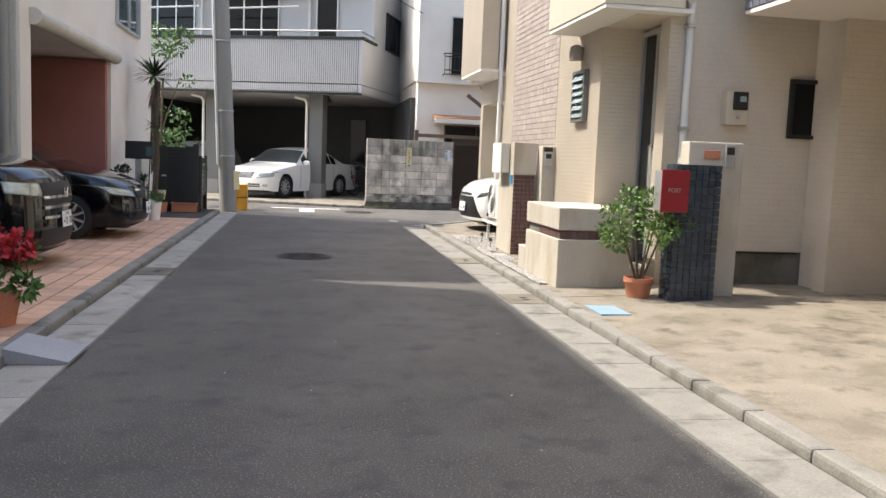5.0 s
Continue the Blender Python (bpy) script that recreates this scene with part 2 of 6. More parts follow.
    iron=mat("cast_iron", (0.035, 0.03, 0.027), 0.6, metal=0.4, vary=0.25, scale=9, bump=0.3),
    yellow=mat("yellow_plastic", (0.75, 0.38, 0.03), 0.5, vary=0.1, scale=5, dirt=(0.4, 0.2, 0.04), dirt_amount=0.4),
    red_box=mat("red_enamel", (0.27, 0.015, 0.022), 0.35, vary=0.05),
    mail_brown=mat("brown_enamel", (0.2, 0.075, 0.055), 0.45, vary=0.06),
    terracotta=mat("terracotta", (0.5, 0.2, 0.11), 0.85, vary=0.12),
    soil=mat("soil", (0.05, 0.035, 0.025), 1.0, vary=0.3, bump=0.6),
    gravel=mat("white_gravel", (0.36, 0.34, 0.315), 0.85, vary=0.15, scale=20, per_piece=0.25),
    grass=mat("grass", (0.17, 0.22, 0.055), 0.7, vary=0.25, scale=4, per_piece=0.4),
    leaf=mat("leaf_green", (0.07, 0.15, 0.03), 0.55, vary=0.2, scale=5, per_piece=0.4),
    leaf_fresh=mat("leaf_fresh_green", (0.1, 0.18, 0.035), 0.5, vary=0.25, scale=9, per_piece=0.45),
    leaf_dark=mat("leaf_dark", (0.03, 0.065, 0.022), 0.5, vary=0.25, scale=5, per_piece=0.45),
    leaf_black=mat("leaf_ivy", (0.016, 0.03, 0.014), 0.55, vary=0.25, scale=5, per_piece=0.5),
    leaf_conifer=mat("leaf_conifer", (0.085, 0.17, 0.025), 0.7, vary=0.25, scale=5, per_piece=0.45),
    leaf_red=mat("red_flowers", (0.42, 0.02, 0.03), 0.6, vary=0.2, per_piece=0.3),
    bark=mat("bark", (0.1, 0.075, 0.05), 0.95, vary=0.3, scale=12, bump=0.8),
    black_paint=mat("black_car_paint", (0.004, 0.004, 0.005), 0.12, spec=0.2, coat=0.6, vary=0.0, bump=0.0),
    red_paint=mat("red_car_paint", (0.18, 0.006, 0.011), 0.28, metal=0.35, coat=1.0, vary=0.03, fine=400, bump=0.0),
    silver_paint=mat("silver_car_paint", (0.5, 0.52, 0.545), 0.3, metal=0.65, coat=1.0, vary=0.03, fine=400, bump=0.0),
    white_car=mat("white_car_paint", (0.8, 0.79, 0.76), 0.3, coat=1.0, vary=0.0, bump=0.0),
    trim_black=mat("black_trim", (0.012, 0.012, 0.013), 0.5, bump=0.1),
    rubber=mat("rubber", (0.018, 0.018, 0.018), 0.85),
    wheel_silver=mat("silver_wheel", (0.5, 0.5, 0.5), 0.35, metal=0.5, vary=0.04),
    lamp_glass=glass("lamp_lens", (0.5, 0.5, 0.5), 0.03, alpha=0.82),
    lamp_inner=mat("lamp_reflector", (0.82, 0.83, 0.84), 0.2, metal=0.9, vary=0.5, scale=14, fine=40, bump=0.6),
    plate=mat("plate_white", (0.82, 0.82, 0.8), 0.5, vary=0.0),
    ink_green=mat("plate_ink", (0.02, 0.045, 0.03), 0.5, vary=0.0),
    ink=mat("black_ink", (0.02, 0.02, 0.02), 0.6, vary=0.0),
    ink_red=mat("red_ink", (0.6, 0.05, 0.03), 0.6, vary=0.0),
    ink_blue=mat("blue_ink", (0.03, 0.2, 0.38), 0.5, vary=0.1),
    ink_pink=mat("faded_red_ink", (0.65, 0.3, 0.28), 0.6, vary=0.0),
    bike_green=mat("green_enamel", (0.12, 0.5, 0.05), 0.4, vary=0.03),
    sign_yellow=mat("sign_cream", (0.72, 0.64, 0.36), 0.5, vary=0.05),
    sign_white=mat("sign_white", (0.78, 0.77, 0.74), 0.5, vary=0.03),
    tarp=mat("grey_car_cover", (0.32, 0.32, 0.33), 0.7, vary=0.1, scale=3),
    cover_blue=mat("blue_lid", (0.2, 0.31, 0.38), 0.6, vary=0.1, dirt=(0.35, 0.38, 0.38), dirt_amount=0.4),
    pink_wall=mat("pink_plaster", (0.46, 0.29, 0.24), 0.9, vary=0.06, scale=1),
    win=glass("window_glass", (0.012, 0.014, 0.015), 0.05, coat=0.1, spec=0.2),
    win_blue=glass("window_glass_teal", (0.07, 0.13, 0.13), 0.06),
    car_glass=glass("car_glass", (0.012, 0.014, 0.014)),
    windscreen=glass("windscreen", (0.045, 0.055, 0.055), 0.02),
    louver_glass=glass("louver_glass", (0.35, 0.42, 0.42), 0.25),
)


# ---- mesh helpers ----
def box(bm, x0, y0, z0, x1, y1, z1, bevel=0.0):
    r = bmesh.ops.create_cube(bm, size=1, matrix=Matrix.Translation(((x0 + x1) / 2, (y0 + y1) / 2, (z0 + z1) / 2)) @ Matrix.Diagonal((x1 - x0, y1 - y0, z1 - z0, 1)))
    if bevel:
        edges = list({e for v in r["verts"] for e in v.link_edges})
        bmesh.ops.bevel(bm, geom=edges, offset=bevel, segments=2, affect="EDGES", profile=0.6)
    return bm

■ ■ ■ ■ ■

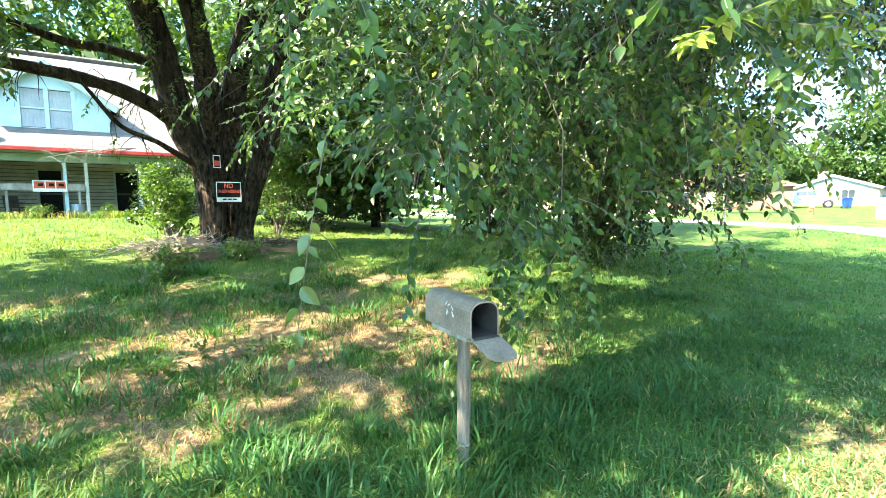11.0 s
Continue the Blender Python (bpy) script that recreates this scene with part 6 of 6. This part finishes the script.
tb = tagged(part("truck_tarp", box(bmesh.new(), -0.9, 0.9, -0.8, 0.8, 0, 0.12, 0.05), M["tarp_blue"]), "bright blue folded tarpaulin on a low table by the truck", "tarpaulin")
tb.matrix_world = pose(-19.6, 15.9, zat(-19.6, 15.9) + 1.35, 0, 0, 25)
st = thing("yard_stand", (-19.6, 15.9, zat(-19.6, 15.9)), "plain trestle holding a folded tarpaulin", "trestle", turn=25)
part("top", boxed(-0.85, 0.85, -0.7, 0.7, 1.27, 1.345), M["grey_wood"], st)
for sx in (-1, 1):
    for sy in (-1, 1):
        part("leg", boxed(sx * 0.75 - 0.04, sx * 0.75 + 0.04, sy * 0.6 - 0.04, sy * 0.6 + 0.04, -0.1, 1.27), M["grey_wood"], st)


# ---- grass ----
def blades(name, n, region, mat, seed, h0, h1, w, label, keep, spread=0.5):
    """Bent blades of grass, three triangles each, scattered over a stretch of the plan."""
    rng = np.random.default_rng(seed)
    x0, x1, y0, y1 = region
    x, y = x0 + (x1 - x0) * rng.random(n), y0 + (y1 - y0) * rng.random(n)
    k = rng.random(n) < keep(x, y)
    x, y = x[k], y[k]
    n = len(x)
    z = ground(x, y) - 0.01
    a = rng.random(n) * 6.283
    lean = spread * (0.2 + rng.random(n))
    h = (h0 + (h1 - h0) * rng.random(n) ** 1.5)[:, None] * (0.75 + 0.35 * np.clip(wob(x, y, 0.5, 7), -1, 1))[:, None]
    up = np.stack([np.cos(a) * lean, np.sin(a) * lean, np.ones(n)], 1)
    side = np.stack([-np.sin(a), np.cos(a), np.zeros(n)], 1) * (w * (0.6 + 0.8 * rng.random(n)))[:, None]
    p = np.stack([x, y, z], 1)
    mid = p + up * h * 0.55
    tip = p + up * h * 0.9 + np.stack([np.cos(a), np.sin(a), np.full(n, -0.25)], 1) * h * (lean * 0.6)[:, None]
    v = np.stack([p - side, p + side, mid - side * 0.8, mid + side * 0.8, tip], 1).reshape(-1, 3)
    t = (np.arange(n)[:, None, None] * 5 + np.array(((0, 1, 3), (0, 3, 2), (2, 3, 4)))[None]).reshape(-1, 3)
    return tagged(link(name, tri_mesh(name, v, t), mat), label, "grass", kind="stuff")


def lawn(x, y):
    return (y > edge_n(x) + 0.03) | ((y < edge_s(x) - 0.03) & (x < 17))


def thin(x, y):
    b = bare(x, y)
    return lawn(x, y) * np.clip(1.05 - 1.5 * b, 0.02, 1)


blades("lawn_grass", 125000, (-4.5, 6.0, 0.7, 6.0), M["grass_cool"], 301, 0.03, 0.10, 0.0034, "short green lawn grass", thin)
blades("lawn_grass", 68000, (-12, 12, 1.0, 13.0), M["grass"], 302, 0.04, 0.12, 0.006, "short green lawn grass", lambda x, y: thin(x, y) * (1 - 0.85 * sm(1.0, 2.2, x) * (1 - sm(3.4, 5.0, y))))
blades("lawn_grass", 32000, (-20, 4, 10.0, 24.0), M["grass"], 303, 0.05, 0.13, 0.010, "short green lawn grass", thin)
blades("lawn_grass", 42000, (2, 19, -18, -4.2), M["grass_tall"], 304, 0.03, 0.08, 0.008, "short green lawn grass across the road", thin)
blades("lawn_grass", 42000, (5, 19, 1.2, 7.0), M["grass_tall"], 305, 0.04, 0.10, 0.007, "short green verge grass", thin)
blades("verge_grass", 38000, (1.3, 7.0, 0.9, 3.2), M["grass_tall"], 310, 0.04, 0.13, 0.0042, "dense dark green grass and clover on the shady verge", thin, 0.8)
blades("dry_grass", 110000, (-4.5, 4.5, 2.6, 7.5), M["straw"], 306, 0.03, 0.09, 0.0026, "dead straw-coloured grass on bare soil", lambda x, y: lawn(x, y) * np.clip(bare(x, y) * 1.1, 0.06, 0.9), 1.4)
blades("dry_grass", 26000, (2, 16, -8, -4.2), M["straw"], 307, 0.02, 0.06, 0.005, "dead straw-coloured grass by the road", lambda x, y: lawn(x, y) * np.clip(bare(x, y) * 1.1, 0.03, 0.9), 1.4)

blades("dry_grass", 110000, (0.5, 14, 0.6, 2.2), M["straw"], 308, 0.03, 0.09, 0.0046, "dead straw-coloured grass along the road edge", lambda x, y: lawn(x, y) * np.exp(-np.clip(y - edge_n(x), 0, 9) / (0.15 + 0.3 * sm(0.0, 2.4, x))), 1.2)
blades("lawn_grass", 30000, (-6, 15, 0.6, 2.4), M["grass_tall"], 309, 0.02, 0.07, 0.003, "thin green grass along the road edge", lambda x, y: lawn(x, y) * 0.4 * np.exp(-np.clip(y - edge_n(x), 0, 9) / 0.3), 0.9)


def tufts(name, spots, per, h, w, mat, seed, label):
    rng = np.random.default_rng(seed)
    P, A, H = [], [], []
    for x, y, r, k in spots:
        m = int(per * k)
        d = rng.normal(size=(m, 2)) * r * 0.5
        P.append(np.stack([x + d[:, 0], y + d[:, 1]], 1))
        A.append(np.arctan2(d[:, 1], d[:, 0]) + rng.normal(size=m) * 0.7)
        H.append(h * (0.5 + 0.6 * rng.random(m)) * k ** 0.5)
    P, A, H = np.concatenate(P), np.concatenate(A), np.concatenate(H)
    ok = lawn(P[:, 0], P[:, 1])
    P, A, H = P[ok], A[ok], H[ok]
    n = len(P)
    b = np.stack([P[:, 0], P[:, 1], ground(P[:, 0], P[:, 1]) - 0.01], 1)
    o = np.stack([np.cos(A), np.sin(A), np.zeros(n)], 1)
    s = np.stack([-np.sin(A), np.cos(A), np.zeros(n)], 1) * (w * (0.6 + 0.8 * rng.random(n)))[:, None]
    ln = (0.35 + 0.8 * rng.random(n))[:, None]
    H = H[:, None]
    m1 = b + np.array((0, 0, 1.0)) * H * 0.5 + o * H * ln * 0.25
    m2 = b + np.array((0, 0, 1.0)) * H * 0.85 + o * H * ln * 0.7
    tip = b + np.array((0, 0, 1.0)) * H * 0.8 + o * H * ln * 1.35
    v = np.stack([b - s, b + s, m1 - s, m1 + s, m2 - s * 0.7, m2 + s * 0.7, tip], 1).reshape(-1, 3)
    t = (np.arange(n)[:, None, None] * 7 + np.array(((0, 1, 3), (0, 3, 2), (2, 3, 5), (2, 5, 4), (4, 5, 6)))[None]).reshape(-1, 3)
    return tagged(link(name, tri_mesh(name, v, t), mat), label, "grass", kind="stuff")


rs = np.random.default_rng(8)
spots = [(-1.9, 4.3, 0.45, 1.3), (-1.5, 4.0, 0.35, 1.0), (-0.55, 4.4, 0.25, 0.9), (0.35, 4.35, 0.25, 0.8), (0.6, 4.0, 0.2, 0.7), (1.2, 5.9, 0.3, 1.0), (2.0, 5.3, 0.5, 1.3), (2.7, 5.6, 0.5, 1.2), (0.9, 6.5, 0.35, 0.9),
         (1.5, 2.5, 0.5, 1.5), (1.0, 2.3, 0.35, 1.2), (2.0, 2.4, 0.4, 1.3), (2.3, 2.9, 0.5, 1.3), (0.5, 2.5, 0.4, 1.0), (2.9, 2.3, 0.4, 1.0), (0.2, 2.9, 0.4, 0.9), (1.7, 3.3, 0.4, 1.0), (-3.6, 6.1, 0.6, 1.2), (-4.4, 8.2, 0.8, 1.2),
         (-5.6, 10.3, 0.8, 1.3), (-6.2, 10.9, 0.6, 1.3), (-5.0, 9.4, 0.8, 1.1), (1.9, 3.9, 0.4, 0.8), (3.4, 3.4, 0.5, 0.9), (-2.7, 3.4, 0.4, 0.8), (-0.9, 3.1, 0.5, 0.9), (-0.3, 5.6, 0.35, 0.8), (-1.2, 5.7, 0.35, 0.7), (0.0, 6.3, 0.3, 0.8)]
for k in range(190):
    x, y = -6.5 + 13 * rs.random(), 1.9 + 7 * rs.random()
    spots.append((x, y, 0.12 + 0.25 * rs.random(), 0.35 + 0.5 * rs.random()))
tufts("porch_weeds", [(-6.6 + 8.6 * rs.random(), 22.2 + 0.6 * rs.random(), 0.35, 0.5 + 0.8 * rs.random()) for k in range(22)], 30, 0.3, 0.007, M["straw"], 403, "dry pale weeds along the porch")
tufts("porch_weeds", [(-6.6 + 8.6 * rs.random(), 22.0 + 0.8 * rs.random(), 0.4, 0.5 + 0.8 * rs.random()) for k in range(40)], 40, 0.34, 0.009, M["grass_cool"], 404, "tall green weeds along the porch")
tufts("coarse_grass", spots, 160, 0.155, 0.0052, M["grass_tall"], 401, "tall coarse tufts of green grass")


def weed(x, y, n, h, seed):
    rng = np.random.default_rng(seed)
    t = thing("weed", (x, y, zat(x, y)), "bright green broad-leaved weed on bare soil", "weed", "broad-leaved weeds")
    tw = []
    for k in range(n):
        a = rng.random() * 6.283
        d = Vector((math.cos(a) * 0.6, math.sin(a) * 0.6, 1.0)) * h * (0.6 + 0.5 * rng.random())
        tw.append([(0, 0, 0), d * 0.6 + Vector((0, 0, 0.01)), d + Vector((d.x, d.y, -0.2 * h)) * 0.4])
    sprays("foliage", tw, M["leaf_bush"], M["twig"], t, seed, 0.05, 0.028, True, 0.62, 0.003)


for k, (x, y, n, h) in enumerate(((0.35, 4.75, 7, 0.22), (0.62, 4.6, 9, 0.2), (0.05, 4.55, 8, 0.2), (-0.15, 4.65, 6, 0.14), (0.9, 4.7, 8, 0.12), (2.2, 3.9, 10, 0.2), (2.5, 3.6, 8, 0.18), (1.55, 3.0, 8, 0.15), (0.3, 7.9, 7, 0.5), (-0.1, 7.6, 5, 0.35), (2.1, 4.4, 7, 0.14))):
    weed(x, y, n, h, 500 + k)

■ ■ ■ ■ ■

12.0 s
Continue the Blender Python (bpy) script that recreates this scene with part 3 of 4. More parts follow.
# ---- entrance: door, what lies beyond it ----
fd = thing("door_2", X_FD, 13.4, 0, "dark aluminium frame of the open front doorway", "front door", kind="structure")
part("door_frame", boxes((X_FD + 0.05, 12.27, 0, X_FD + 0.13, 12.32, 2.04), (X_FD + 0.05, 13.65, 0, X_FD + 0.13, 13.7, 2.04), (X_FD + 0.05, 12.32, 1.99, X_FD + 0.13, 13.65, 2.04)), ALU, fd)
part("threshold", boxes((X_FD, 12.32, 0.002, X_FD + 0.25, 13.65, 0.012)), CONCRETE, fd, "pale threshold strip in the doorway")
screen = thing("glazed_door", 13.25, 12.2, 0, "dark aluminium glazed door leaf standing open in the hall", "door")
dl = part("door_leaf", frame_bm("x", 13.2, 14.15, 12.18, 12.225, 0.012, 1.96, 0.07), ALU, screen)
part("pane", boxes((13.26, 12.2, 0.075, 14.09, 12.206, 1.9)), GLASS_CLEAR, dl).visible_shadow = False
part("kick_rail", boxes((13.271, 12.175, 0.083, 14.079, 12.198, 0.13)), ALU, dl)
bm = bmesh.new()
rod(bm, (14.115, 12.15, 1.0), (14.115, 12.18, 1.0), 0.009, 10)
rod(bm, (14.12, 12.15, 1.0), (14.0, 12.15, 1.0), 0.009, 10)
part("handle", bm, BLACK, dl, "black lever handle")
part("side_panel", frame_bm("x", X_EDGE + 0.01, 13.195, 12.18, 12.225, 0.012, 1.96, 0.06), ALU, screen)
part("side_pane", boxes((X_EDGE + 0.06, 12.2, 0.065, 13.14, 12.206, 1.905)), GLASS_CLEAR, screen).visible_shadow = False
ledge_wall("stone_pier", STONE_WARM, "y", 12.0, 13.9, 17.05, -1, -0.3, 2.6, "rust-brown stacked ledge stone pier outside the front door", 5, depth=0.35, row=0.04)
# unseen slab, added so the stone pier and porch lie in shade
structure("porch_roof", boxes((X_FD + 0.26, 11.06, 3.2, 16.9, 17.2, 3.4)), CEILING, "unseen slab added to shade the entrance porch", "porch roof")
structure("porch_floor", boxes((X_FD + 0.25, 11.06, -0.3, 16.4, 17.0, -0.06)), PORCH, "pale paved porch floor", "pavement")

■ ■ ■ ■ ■

Set task: Pull out each line holding the string "scene".

Task response:
Continue the Blender Python (bpy) script that recreates this scene with part 2 of 6. More parts follow.
Continue the Blender Python (bpy) script that recreates this scene with part 6 of 6. This part finishes the script.
Continue the Blender Python (bpy) script that recreates this scene with part 3 of 4. More parts follow.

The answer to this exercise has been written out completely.